The Administration argues that it was necessary to avoid FISA and authorize executive wiretappings of American citizens because of the need for speed in responding to issues. Bush cited the changes in terrorism in the last few decades that make it necessary to respond to a "two-minute phone call." But FISA was enacted to expedite warrant processes through a special court, one that is even authorized to issue after-the-fact warrants in appropriate circumstances. many civil libertarians have complained that the FISA procedures already short-circuit necessary protections of civil liberties. In the thousands of instances of federal use of FISA authority, the court has only found a handful to be improper. The Administration made no effort to ask Congress to update FISA to deal with their purported concerns about lack of agility in responding to wiretap needs. Instead, the Administration decided to act contrary to the law that it is charged with enforcing! Perhaps the most ominous concept here is the view that the chief executive of the United States can unilaterially decide not to comply with a U.S. law merely because the executive branch considers it to be outdated.

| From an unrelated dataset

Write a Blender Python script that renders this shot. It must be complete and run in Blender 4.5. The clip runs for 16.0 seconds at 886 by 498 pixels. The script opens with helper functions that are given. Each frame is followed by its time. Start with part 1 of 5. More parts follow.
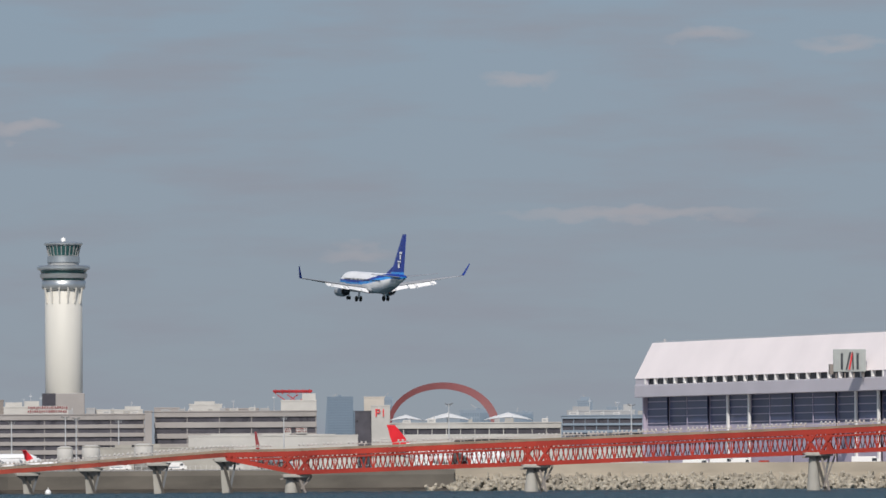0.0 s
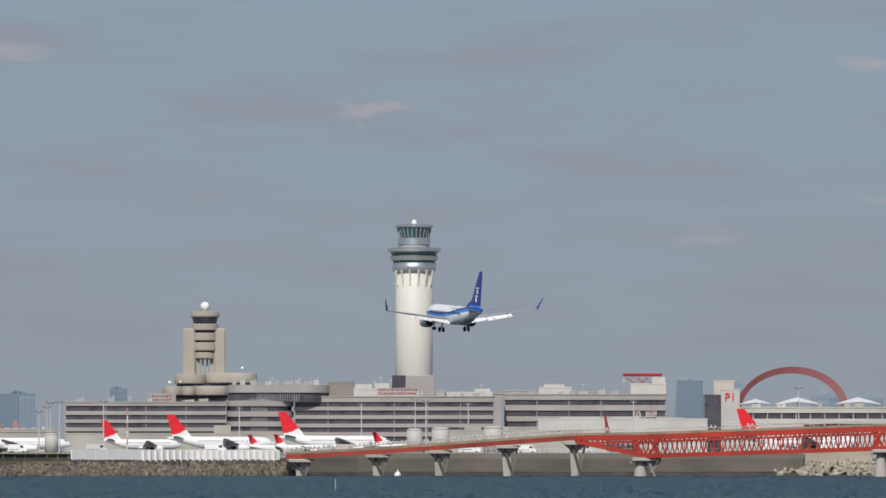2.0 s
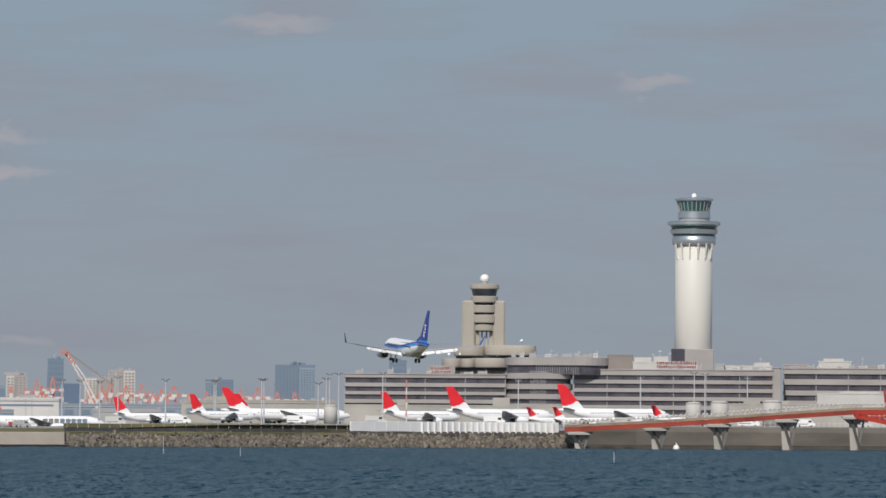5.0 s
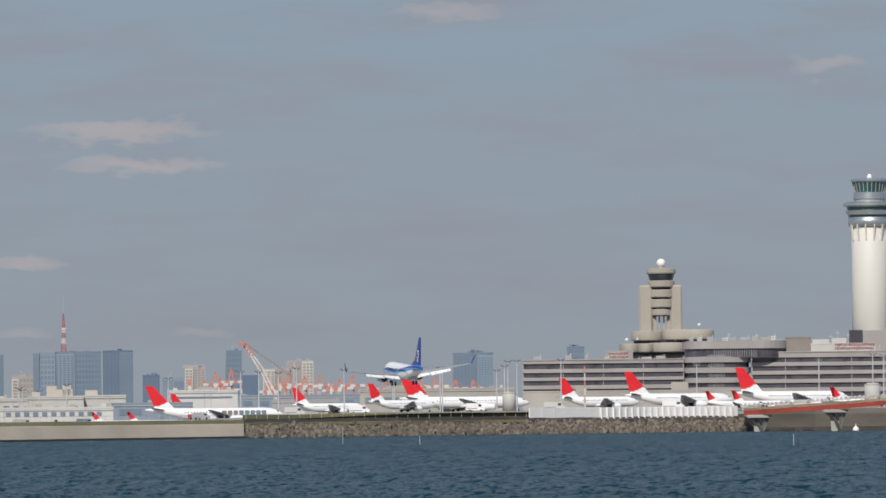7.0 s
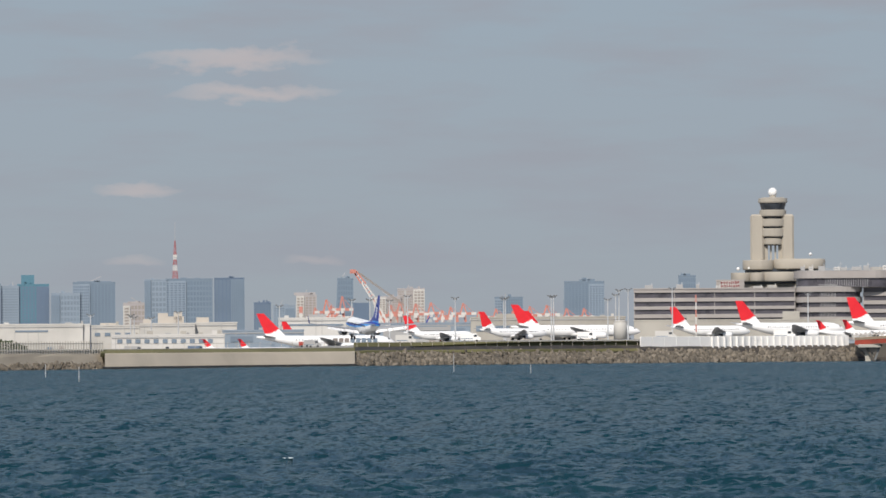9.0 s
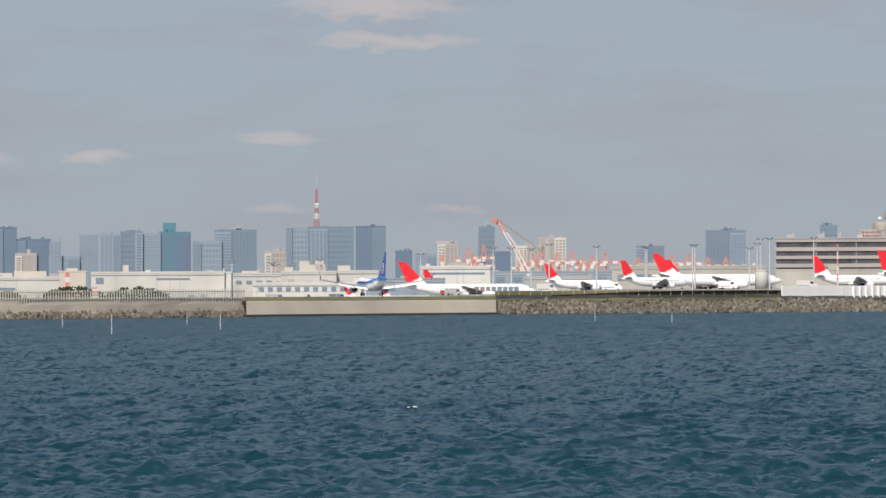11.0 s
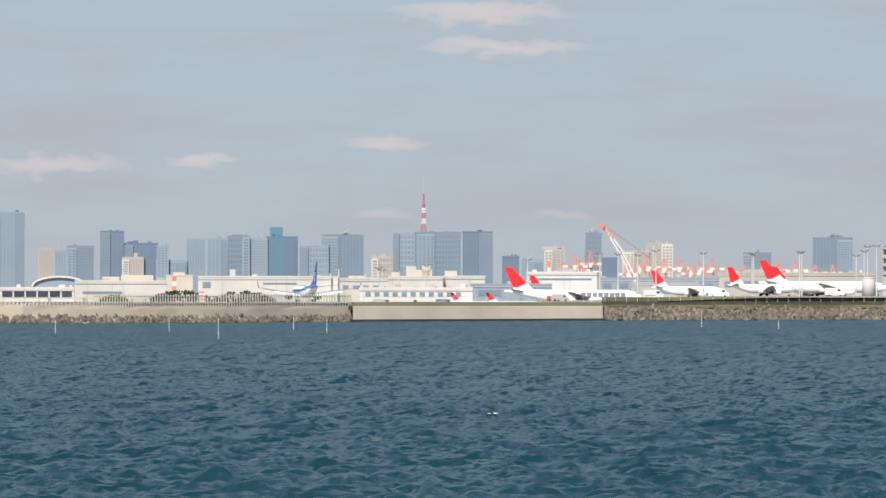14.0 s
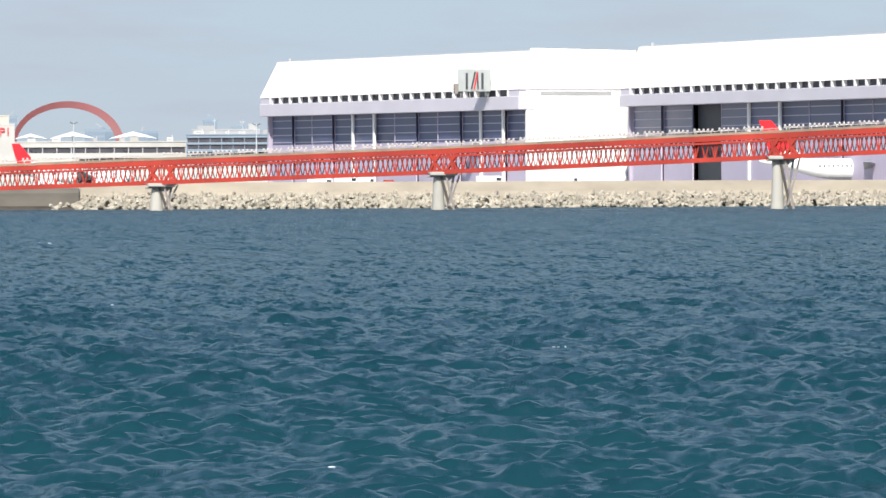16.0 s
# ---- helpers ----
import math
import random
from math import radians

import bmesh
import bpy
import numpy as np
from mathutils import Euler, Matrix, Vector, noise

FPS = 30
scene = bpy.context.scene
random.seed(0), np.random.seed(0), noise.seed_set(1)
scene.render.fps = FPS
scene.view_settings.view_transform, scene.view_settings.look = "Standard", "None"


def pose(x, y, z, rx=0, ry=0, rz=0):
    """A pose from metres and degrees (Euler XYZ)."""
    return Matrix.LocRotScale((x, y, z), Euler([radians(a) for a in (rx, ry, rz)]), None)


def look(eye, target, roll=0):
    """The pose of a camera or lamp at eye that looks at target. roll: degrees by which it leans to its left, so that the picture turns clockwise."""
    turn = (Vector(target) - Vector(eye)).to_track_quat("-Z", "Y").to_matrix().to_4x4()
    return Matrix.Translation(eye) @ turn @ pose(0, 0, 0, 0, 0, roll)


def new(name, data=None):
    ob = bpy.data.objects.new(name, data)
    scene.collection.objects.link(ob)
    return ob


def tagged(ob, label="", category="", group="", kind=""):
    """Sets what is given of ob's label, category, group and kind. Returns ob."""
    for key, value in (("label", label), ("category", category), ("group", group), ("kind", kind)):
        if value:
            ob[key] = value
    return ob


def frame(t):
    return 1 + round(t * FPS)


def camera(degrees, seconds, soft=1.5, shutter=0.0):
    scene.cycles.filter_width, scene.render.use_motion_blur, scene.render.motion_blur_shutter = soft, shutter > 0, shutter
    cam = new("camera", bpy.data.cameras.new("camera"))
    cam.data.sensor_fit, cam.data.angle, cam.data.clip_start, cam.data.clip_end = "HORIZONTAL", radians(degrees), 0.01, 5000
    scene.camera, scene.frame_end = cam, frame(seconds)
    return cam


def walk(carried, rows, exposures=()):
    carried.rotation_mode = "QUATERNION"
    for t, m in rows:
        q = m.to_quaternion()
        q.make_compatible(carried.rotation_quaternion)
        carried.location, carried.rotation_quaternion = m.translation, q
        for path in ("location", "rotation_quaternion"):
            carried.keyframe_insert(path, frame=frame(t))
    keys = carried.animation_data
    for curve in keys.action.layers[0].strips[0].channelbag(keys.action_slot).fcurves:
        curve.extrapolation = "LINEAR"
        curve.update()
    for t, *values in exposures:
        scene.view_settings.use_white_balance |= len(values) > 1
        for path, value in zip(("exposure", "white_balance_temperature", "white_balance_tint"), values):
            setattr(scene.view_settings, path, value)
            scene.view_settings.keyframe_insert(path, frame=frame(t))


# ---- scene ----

The Justice Department has developed two legal memoranda outlining its case for the legality of the wiretap authorization. Id. Not unexpectedly for this highly secretive administration that shuns openness like a vampire shuns sunshine, Attorney General Gonzales refused to release those opinions. One has to wonder what reason there could be for withholding a well-argued legal opinion for supporting an unprecedented action that threatens to precipitate a Constitutional crisis. Could it be a suspicion that the arguments will be found by legal scholars around the country to be as flimsy and self-serving as the arguments made in support of contravening the Geneva Conventions on torture?